More than that, I don’t think that we can dissociate entirely from the “bad Christianity;” not because I myself am likely to run an inquisition, or a genocide – let’s face it, I’m squeamish like that – but because it is really important that I and every other Christian engage seriously with our own fears, our own pride, our own will to power; all the things which are behind the inquisitions, genocides, and the polite modern suburban hells which we create in our own homes and cities, when we fail to love our children, our siblings, or those otherwise closest to us because they are gay, or mentally ill, or defy us, or whatever other reason we think justifies our behaviour. I need the inquisition and the genocide to remind me to be gentle with the friend who is afraid to come out to me, or whose depression exasperates me, or whatever else. As one person I heard put it, “The line between good and evil runs through the middle of each person’s heart.” I can’t externalise evil, scapegoat it, or project it elsewhere with any integrity, and if I try, I’m only going to end up in a very unhealthy state, and deceiving no one but myself. (That is, perhaps, a more modern way of articulating a sense of sin).
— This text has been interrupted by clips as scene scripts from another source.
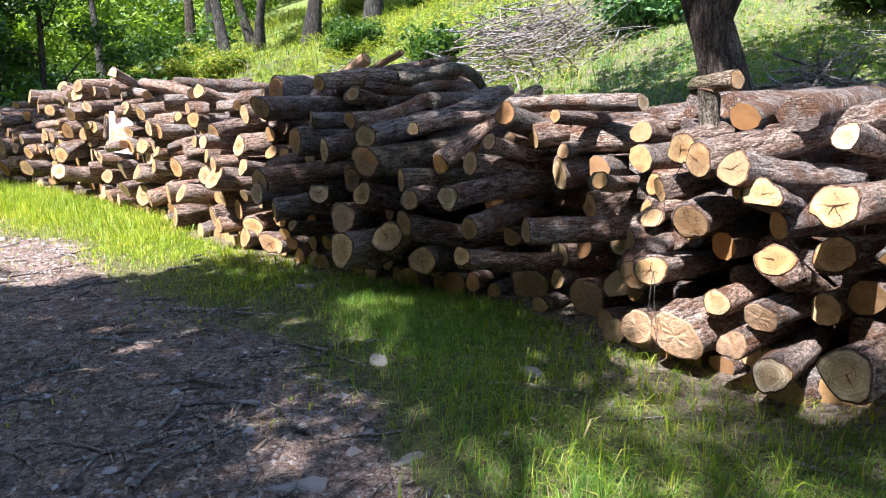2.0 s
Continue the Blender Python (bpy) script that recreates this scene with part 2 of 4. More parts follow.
def leafy(name, stops, trans=0.45, rough=0.55, glow=(1.25, 1.3, 0.5)):
    """Thin leaves that let light through; colour varies from leaf to leaf."""
    m = bpy.data.materials.new(name)
    m.use_nodes = True
    n, l = m.node_tree.nodes, m.node_tree.links
    sh = n["Principled BSDF"]
    sh.inputs["Roughness"].default_value = rough
    sh.inputs["Specular IOR Level"].default_value = 0.3
    c = ramp(n, l, island_random(n), stops)
    patch = noise_node(n, l, coords(n, l), 0.7, 3)
    c = mix(n, l, 1.0, c, ramp(n, l, patch, [(0.3, (0.75, 0.8, 0.8)), (0.7, (1.2, 1.12, 1.0))]), "MULTIPLY")
    l.new(c, sh.inputs["Base Color"])
    tr = n.new("ShaderNodeBsdfTranslucent")
    l.new(mix(n, l, 1.0, c, glow, "MULTIPLY"), tr.inputs["Color"])
    ms = n.new("ShaderNodeMixShader")
    ms.inputs[0].default_value = trans
    l.new(sh.outputs[0], ms.inputs[1])
    l.new(tr.outputs[0], ms.inputs[2])
    l.new(ms.outputs[0], n["Material Output"].inputs["Surface"])
    return m


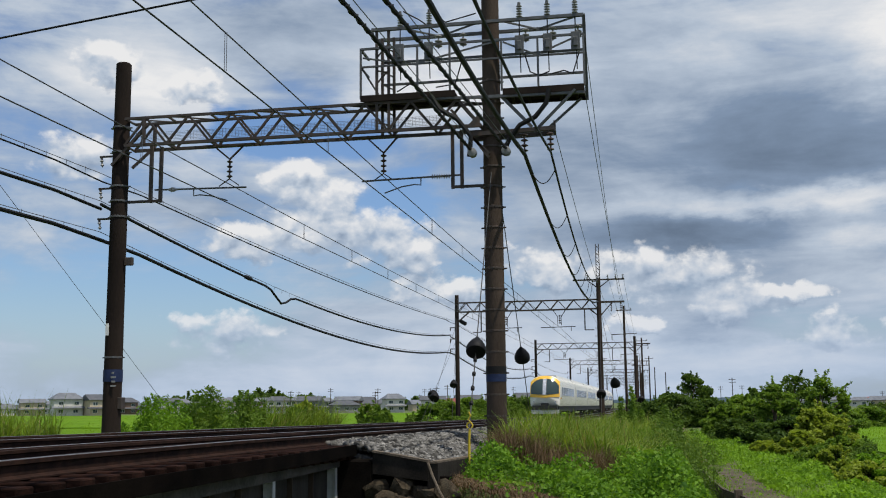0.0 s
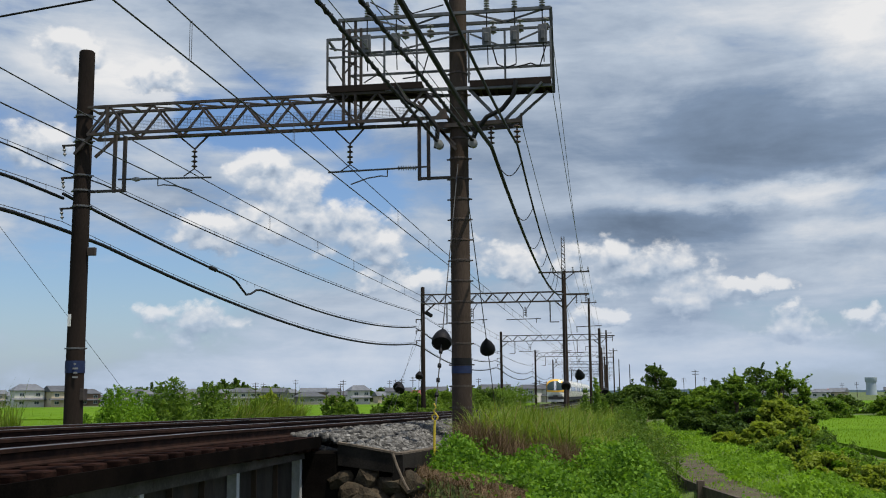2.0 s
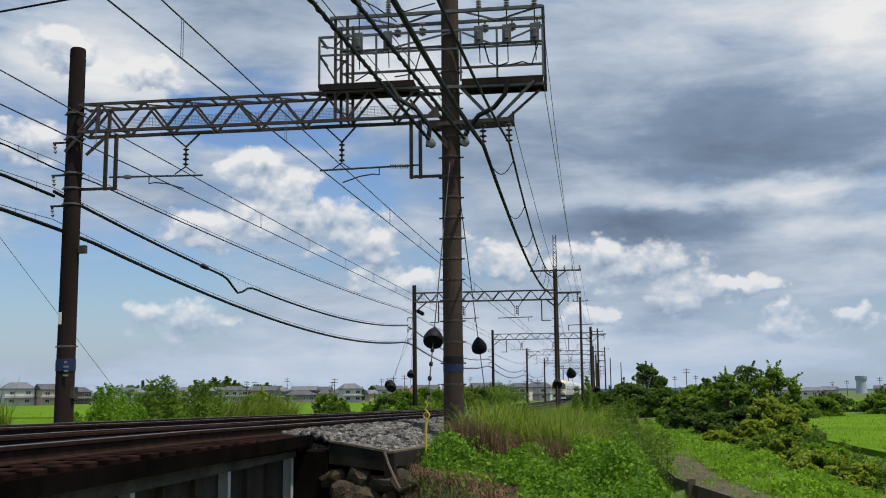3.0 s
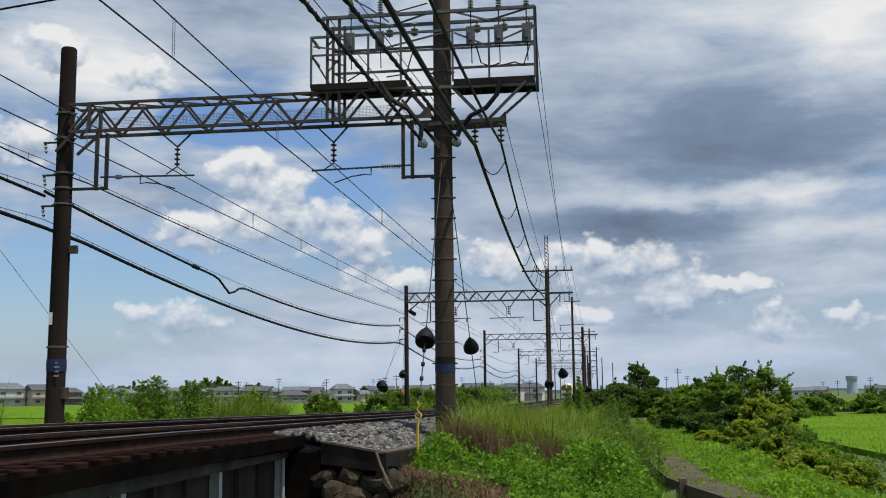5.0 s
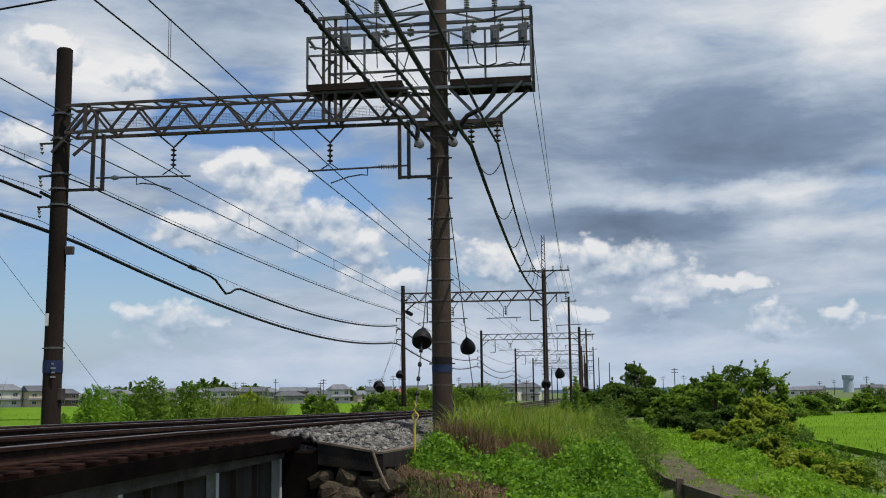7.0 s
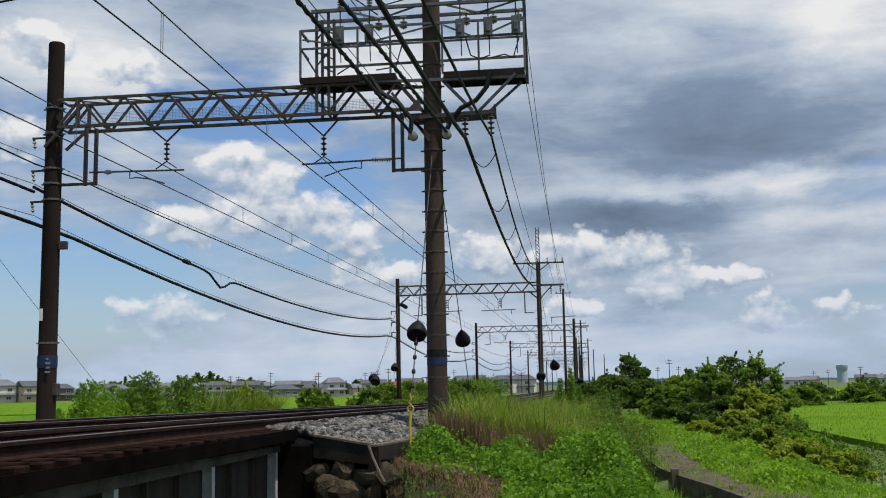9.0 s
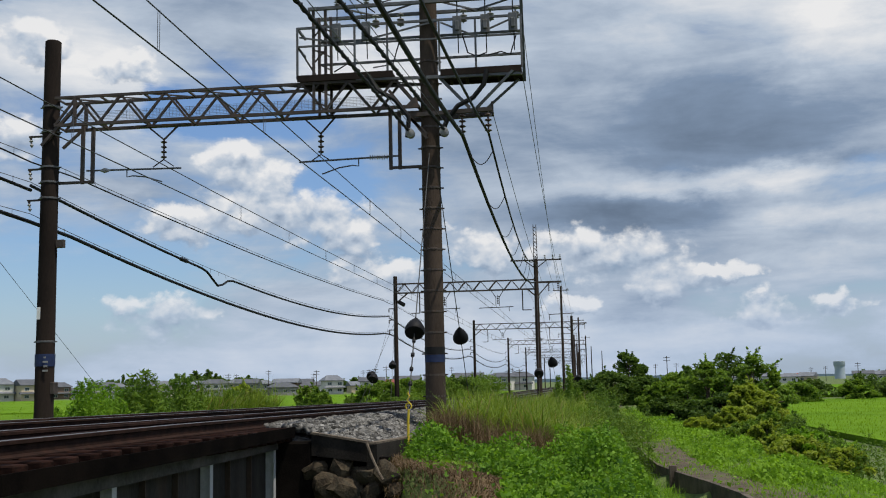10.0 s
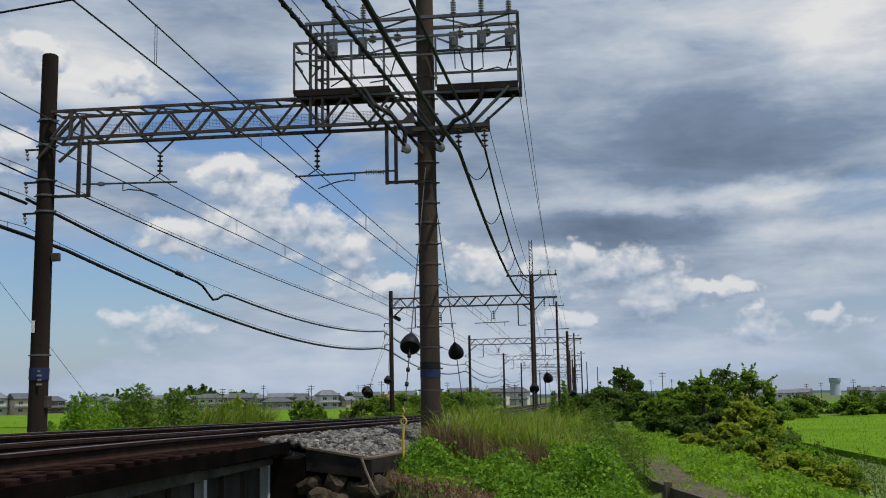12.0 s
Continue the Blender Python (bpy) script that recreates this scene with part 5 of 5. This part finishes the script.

It does frustrate me, however, that in dealing with the complex spectrum which is Christianity, its would-be opponents collapse all Christianity into its worst examples. How can I have a reasonable discussion about who I am, and what I’m about as a person, when I’m being labelled as a willing collaborator in pedophilia, homophobia, misogyny, genocide, etc, etc? Those things happen; they mostly leave me as appalled and angry as any outsider, and it’s not that I want kudos for being “better” than that; but I want to be recognised as someone who is committed to being better than that. The idea that some of us might actually want to see – and bring about – transformationfrom within doesn’t seem to occur to anyone.
However, I think it’s also true that Christians such as those belonging to Westboro Baptist Church are going to be in the forefront of the media and people’s minds not least because they’re active. I might loathe what they do, but they’re out there, doing. And as long as the sort of Christians who think that “real” Christianity is different to that are quiet, passive, focussed inwardly on the individual life of faith, or the social life of the church, rather than vocal and active and actually making a difference in the world in the way which seems right to us, we can hardly complain when our sort of Christianity is overlooked and we’re lumped in with the nutcases and the fringe groups. Hence, the title of this post: will the real Christians please stand up?